A Particle-in-Cell Wave Model for Efficient Sea-State Estimates in Earth System Models—PiCLES

Ocean surface waves have been demonstrated to be an important component of coupled Earth System Models (ESMs), influencing atmosphere-ocean momentum transfer; ice floe breakage; CFC, carbon, and energy uptake; and mixed-layer depth. Modest errors in sea state properties do not strongly affect the impacts of these parameterizations. The modest data and accuracy needed contrast sharply with the high computational costs of spectral wave models in next-generation ESMs, which can very easily exceed the cost of the ocean model component. We establish an alternative, cost-efficient prototype wave modeling framework for air-sea and ice-ocean interactions, enabling the routine use of sea state-dependent air-sea coupling in future ESMs. In contrast to spectral models, the Particle-in-Cell for Efficient Swell (PiCLES) wave model is customized for coupled atmosphere-ocean-sea ice modeling. Combining Lagrangian wave growth solutions with the Particle-In-Cell method leads to a model that periodically projects wave information onto any convenient grid and scales in an embarrassingly parallel manner.

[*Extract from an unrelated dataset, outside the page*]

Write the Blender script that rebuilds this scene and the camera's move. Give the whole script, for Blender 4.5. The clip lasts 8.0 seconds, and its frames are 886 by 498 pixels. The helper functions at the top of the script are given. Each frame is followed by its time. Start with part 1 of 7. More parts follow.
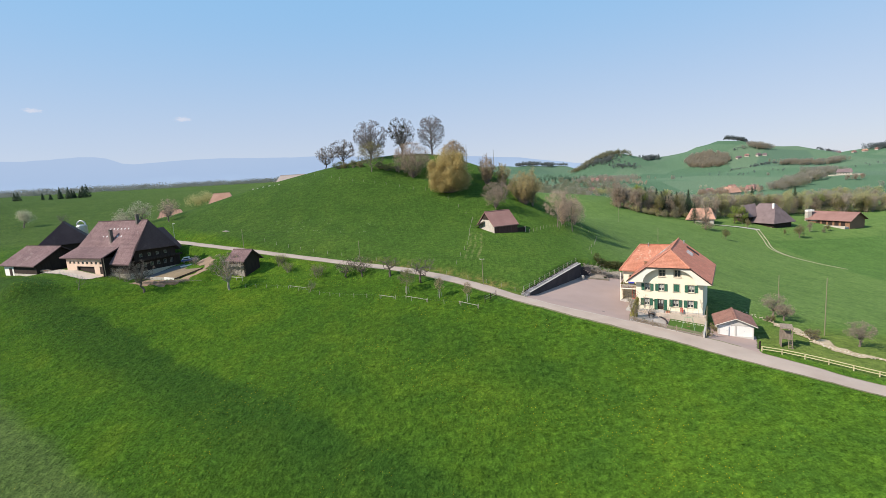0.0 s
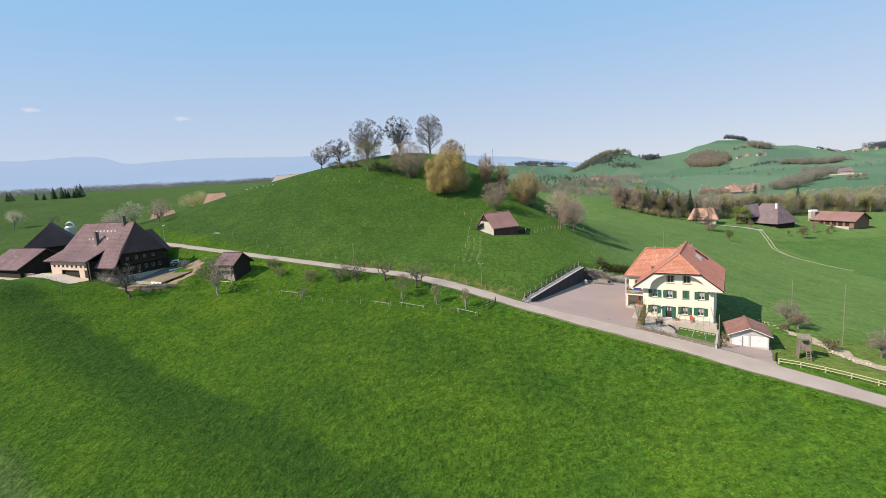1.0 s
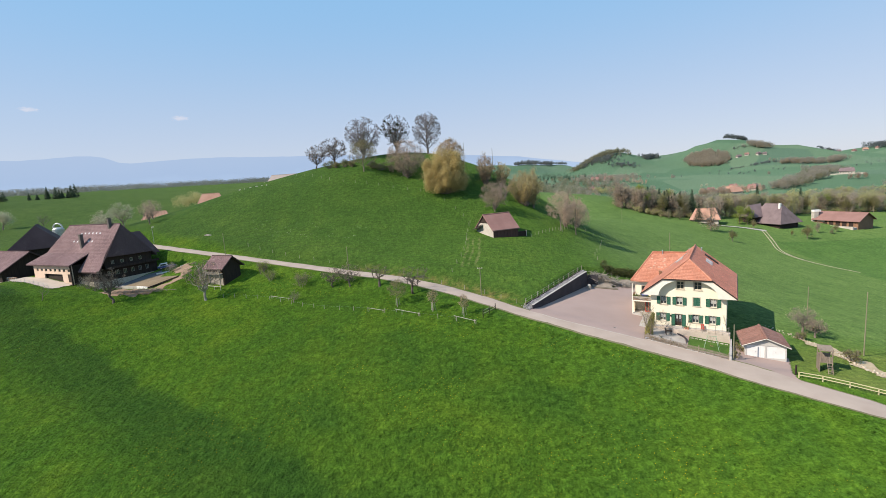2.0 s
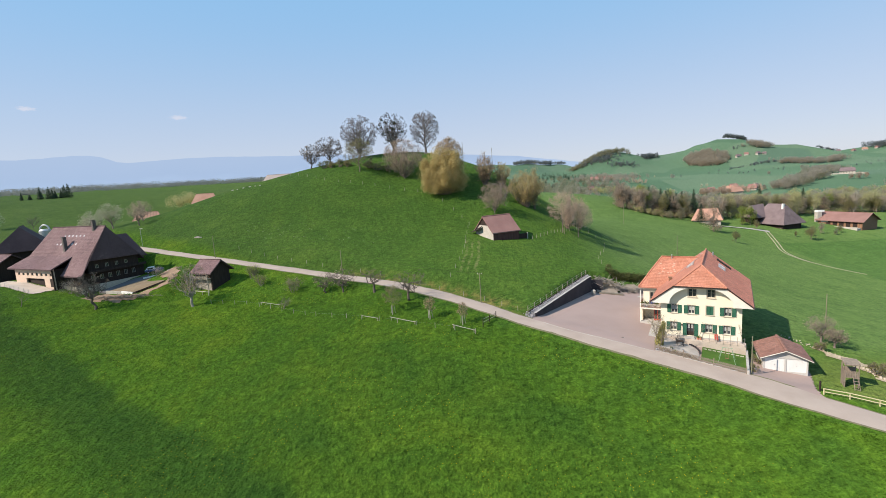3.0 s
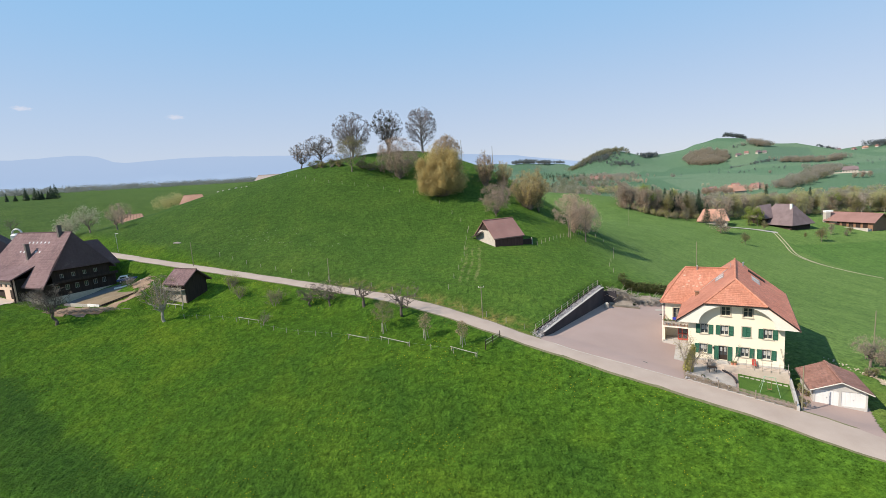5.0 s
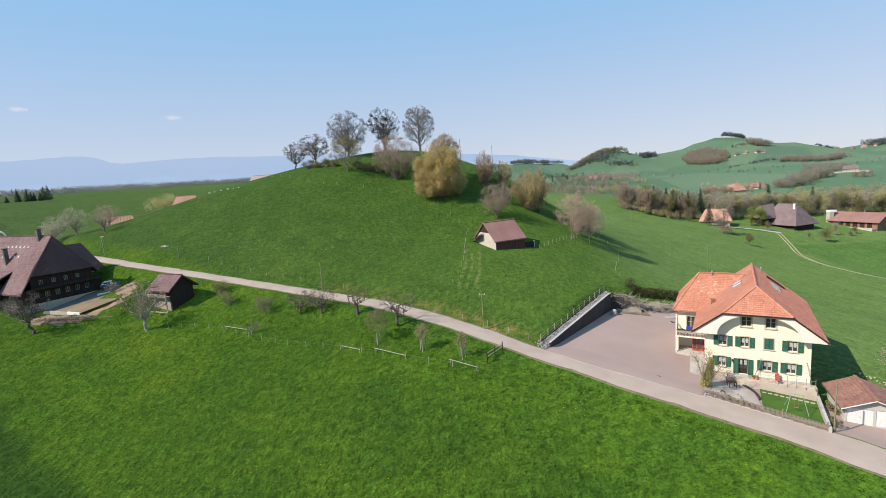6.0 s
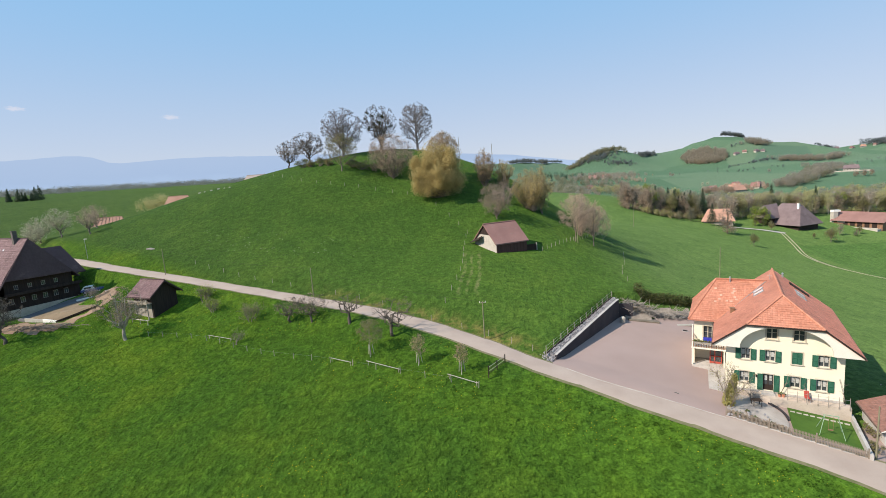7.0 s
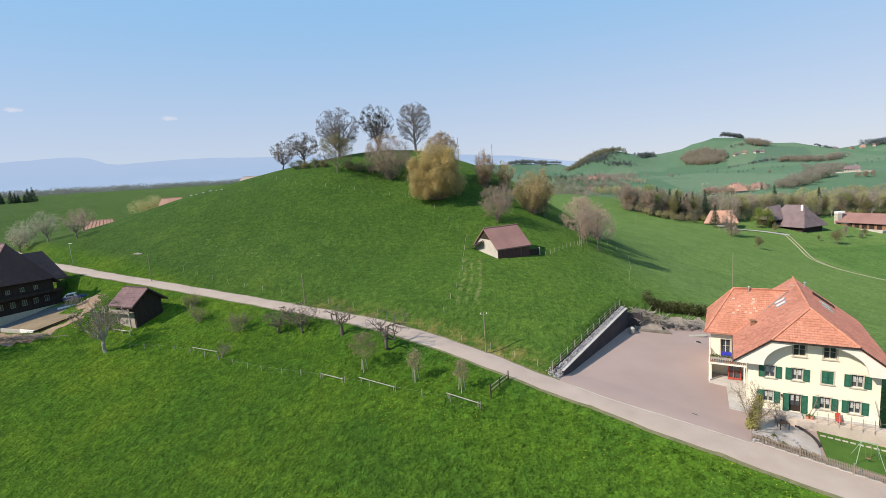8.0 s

The set of equations solves for the growth and propagation of a parametric wave spectrum's peak wavenumber vector and total wave energy, which reduces the state vector size by a factor of 50–200 compared to the standard resolution of spectral models. PiCLES's current computational costs in idealized wind-sea simulations are about one order of magnitude faster than established wave models used in ESMs, with sufficient accuracy in bulk sea-state variables relevant for coupling. PiCLES is compared to WAVEWATCH III in efficiency and accuracy in idealized cases.